上場企業の2010年4~12月期決算が出そろってきた。新興国需要の取り込みや、スマートフォン(高機能携帯電話)をはじめとするデジタル製品への対応で、明暗が分かれている。
4日までの本紙集計によれば、金融を除く上場企業の昨年4~12月期の連結経常利益の合計額は、前年同期比78%の大幅増だった。円高の逆風は吹いたが、生産拠点の統廃合などによる経費削減が実り、おおむね好調な決算だった。
とはいえ、直近10~12月期の連結経常利益は前年同期比で24%増えたものの、7~9月期より2%減った。単なる経費の削減では利益を出せなくなっているのが実情だ。
電機大手の決算が、それをはっきりと示している。
利息の受け払いを除いた営業利益に注目すると、リーマン・ショック前の07年10~12月を上回ったのは日立製作所と三菱電機の2社だけだ。対照的にソニーやパナソニック、シャープといった家電に軸足を置く企業は、リーマン前の4割から7割強の水準にとどまった。

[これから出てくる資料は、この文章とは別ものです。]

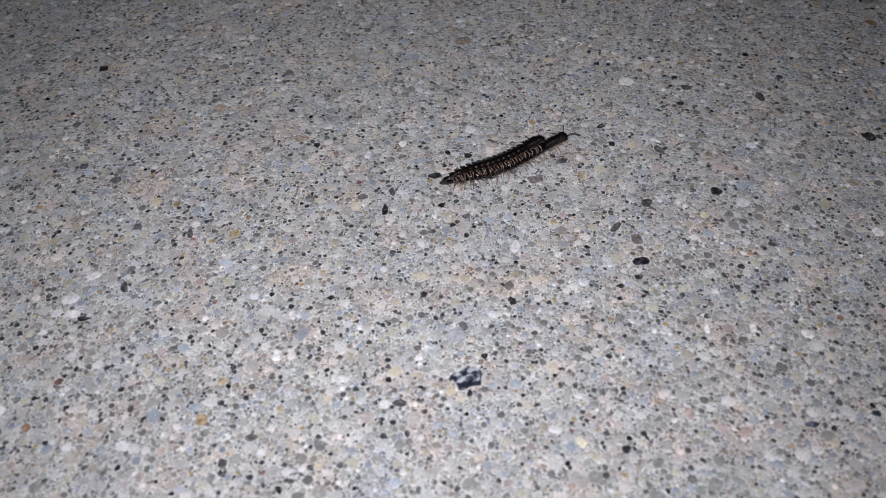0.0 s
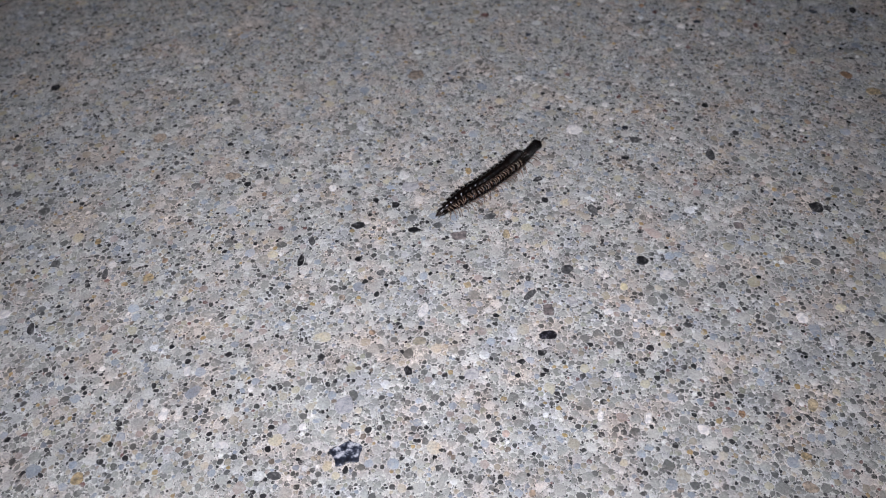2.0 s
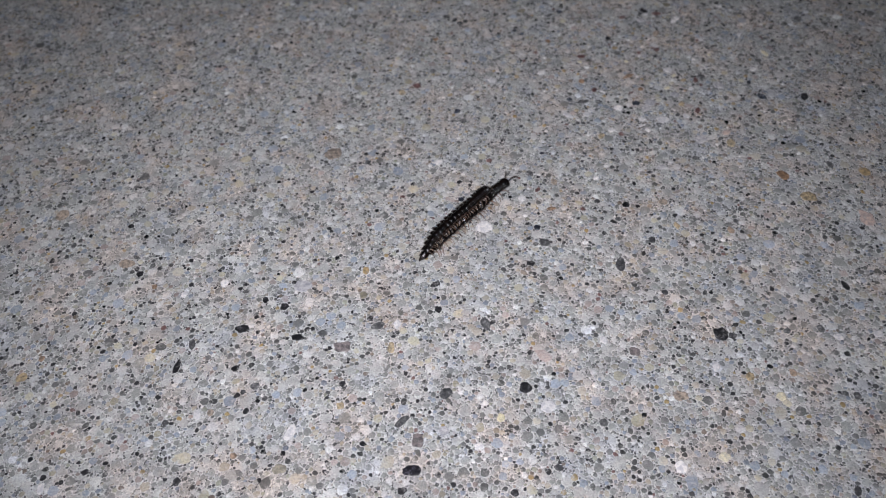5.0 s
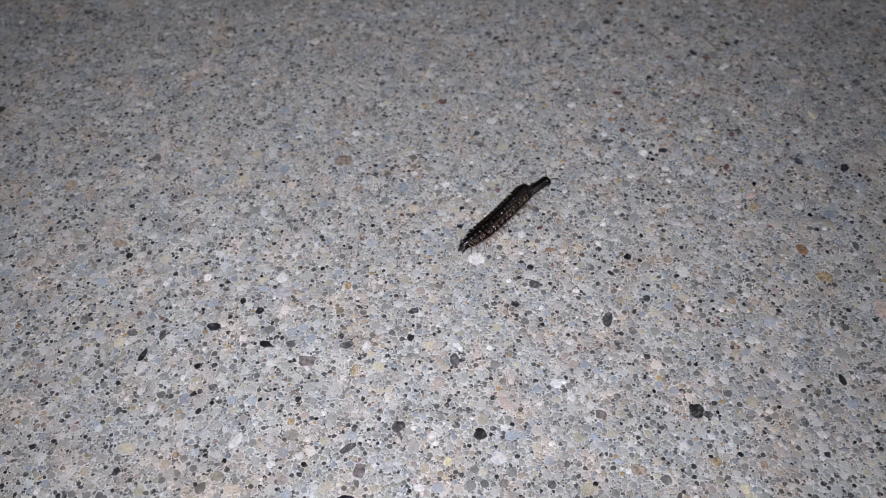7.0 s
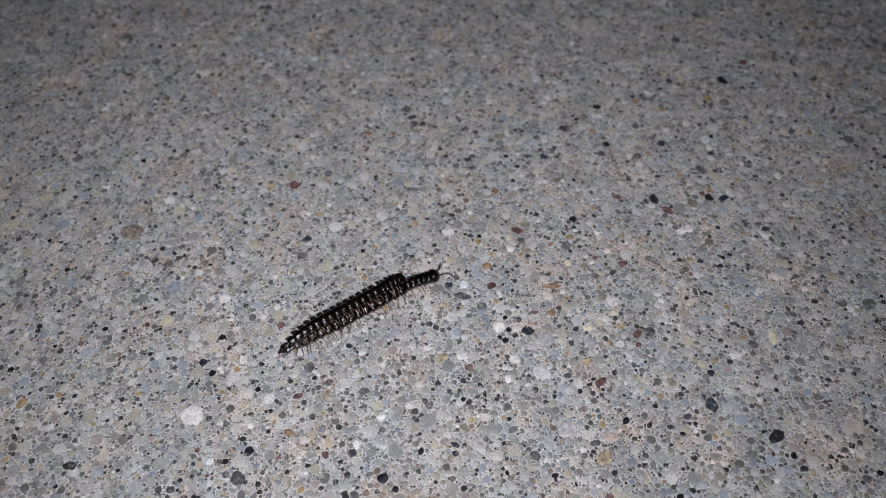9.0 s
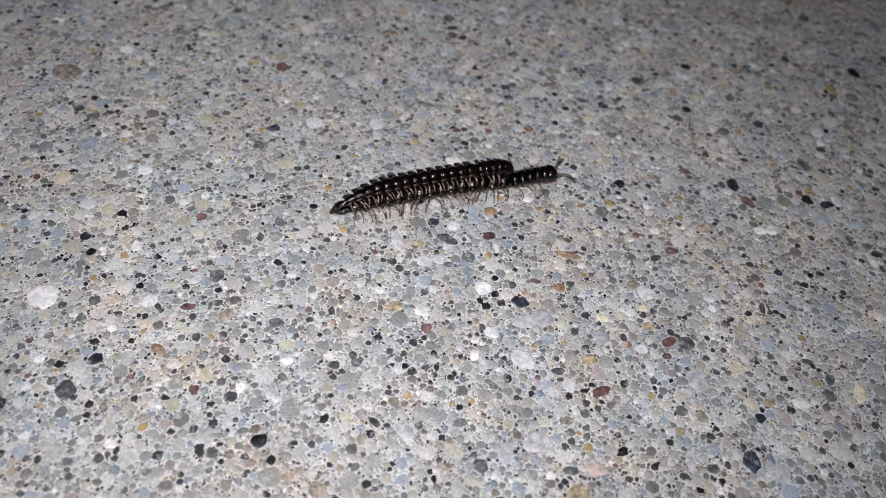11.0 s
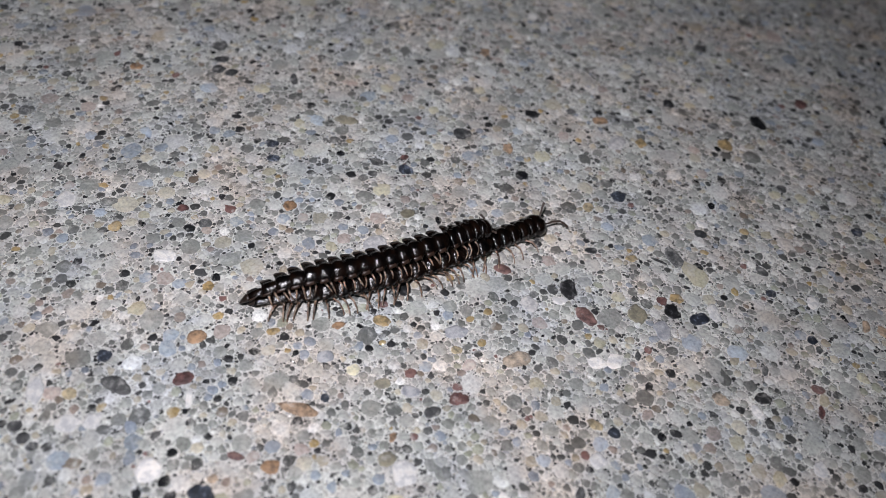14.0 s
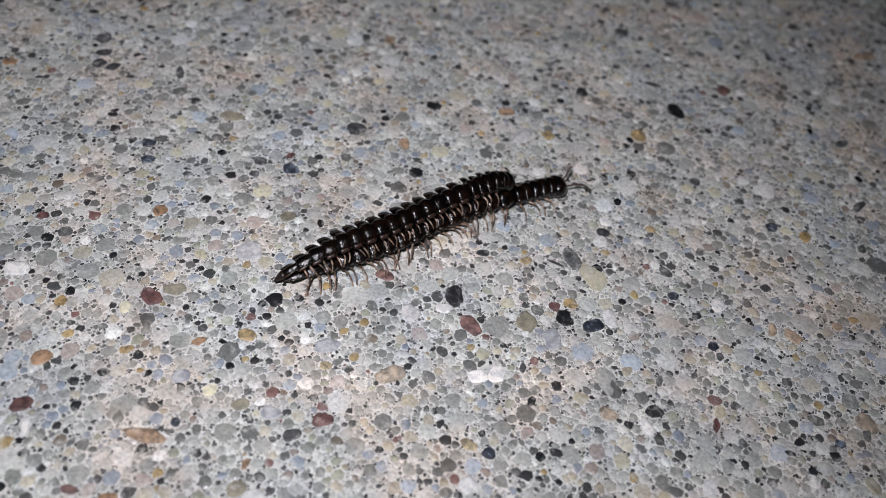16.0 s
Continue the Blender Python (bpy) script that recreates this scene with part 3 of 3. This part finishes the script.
# ---- the two millipedes ----
def ring_mesh(pitch, width, height, keel, waist=0.0, name="body_ring"):
    """One body ring: a narrow collar in front, a swollen back half, and a flat keel with a pointed hind corner on either side."""
    bm, n = bmesh.new(), 40
    rings = []
    for x, s, k in ((0.70, 0.72, 0), (0.56, 0.84, 0), (0.46, 0.89, 0.0), (0.40, 0.925, 0.10), (0.33, 0.962, 0.26), (0.20, 1.008, 0.58), (0.04, 1.038, 0.83), (-0.12, 1.045, 0.95), (-0.26, 1.028, 1.0), (-0.37, 0.985, 1.0), (-0.46, 0.925, 0.90), (-0.52, 0.83, 0.2), (-0.48, 0.68, 0)):
        s += waist * (1.0 - s)
        ring = []
        for i in range(n):
            a = 2 * math.pi * i / n
            side = math.exp(-((math.sin(a) - 0.33) / 0.15) ** 2)
            reach = 1 + keel / width * k * side
            lump = 1 + 0.04 * k * math.exp(-((abs(math.cos(a)) - 0.5) / 0.2) ** 2) * (math.sin(a) > 0)
            y, z = width * s * math.cos(a) * reach, height * s * math.sin(a) * lump
            z += 0.04 * keel * k * side
            ring.append(Vector(((x - 0.22 * k * side * (x < 0)) * pitch, y, z)) * MM)
        rings.append(ring)
    loft(bm, rings)
    me = mesh_of(name, bm, SHELL)
    me.materials.append(KEEL)
    for face in me.polygons:  # the keels' brown rims
        face.material_index = int(abs(face.center.y) > (width + 0.55 * keel) * MM)
    return me


def head_mesh(size):
    bm = bmesh.new()
    bmesh.ops.create_uvsphere(bm, u_segments=20, v_segments=12, radius=1)
    for v in bm.verts:
        x, y, z = v.co
        brow = 0.10 * math.exp(-((x - 0.5) ** 2 + (abs(y) - 0.4) ** 2) / 0.08)
        v.co = Vector((0.68 * x, 0.80 * y * (1 - 0.14 * x), (0.62 + brow) * z - 0.16 * max(x, 0))) * size * MM
    return mesh_of("head", bm, SHELL)


def tail_mesh(size):
    bm, n = bmesh.new(), 20
    loft(bm, [[Vector((x, w * math.cos(2 * math.pi * i / n), h * math.sin(2 * math.pi * i / n) - d)) * size * MM for i in range(n)]
              for x, w, h, d in ((0.75, 0.50, 0.42, 0), (0.45, 0.58, 0.46, 0), (0.1, 0.50, 0.40, 0.02), (-0.30, 0.36, 0.29, 0.06), (-0.62, 0.24, 0.20, 0.10), (-0.86, 0.13, 0.12, 0.13), (-0.98, 0.04, 0.04, 0.14))])
    return mesh_of("tail_tip", bm, TAIL_SKIN)


def leg_mesh(spots, stout=1.0):
    """A jointed leg with a swelling at each joint, from its root outwards."""
    bm = bmesh.new()
    pts, radii = [], []
    for k, (a, b) in enumerate(zip(spots, spots[1:])):
        thick = 0.078 - 0.012 * k
        for w, r in ((0.0, 0.85), (0.35, 0.92), (0.85, 1.08)):
            pts.append(Vector(a).lerp(Vector(b), w) * MM)
            radii.append(thick * stout * r * MM)
    pts.append(Vector(spots[-1]) * MM)
    radii.append(0.02 * MM)
    tube(bm, pts, radii)
    return mesh_of("leg", bm, LEG)


def feeler_mesh(spots):
    bm = bmesh.new()
    pts, radii = [], []
    for k, (a, b) in enumerate(zip(spots, spots[1:])):
        for w, r in ((0.0, 0.75), (0.4, 0.95), (0.9, 1.15)):
            pts.append(Vector(a).lerp(Vector(b), w) * MM)
            radii.append((0.075 + 0.008 * k) * r * MM)
    pts.append(Vector(spots[-1]) * MM)
    radii.append(0.04 * MM)
    tube(bm, pts, radii)
    return mesh_of("antenna", bm, FEELER)


def child(name, me, parent, at=(0, 0, 0), label=""):
    ob = new(name, me)
    ob.parent = parent
    ob.location = Vector(at) * MM
    return tagged(ob, label)


# distance of each ring's middle behind the head's front, and its share of the full girth
def ring_plan(first, pitch, count, slim, crowded):
    """The foremost rings are crowded together: (place, girth, pitch) of each."""
    out, at = [], first
    for k in range(count):
        step = pitch * (crowded if k < 5 else 1.0)
        girth = slim[k] if k < len(slim) else 1.0
        left = count - 1 - k
        girth *= (0.42, 0.62, 0.78, 0.88, 0.94, 0.98)[left] if left < 6 else 1.0
        out.append((at, girth, step))
        at += step if k != 4 else pitch
    return out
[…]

背景にあるのは、新興国を中心にした国際市場で戦う体制が整っているかどうかの違いだ。
日立は建設機械、三菱電機が生産自動化機器といった具合に、新興国の旺盛な設備投資に欠かせない製品を持つ企業が、利益を着実に伸ばすことができた。
一方、ソニーは韓国勢などが強みを持つ液晶テレビが収益の足を引っ張り、シャープも液晶パネルの単価の下落が響いた。
テレビのように価格が下がりやすい製品に頼る企業は、原材料の値上がりもことさら痛手となる。国内外の過当競争で体力をすり減らすばかりでは、経営資源を成長分野に思い切って投入できない。
東芝は競争相手が多いテレビの生産を数年前から台湾企業に委託し、半導体などの事業を強化してきた。こうした選択と集中が実を結び、スマートフォン向けの部品需要に対応することができた。
11年3月期の利益予想を引き上げたホンダのように、今後も新興国の販売好調を見込む企業は多い。市場のパイが膨らみにくい国内より、高成長が続く新興国の市場に期待をかけるのは当然だ。
ただ、そうした国々にはインフレや社会不安が広がっている。中東情勢も気がかりだ。不透明な市場環境を乗り切るために、稼げる事業や製品をさらに強くする改革を止めるわけにはいかない。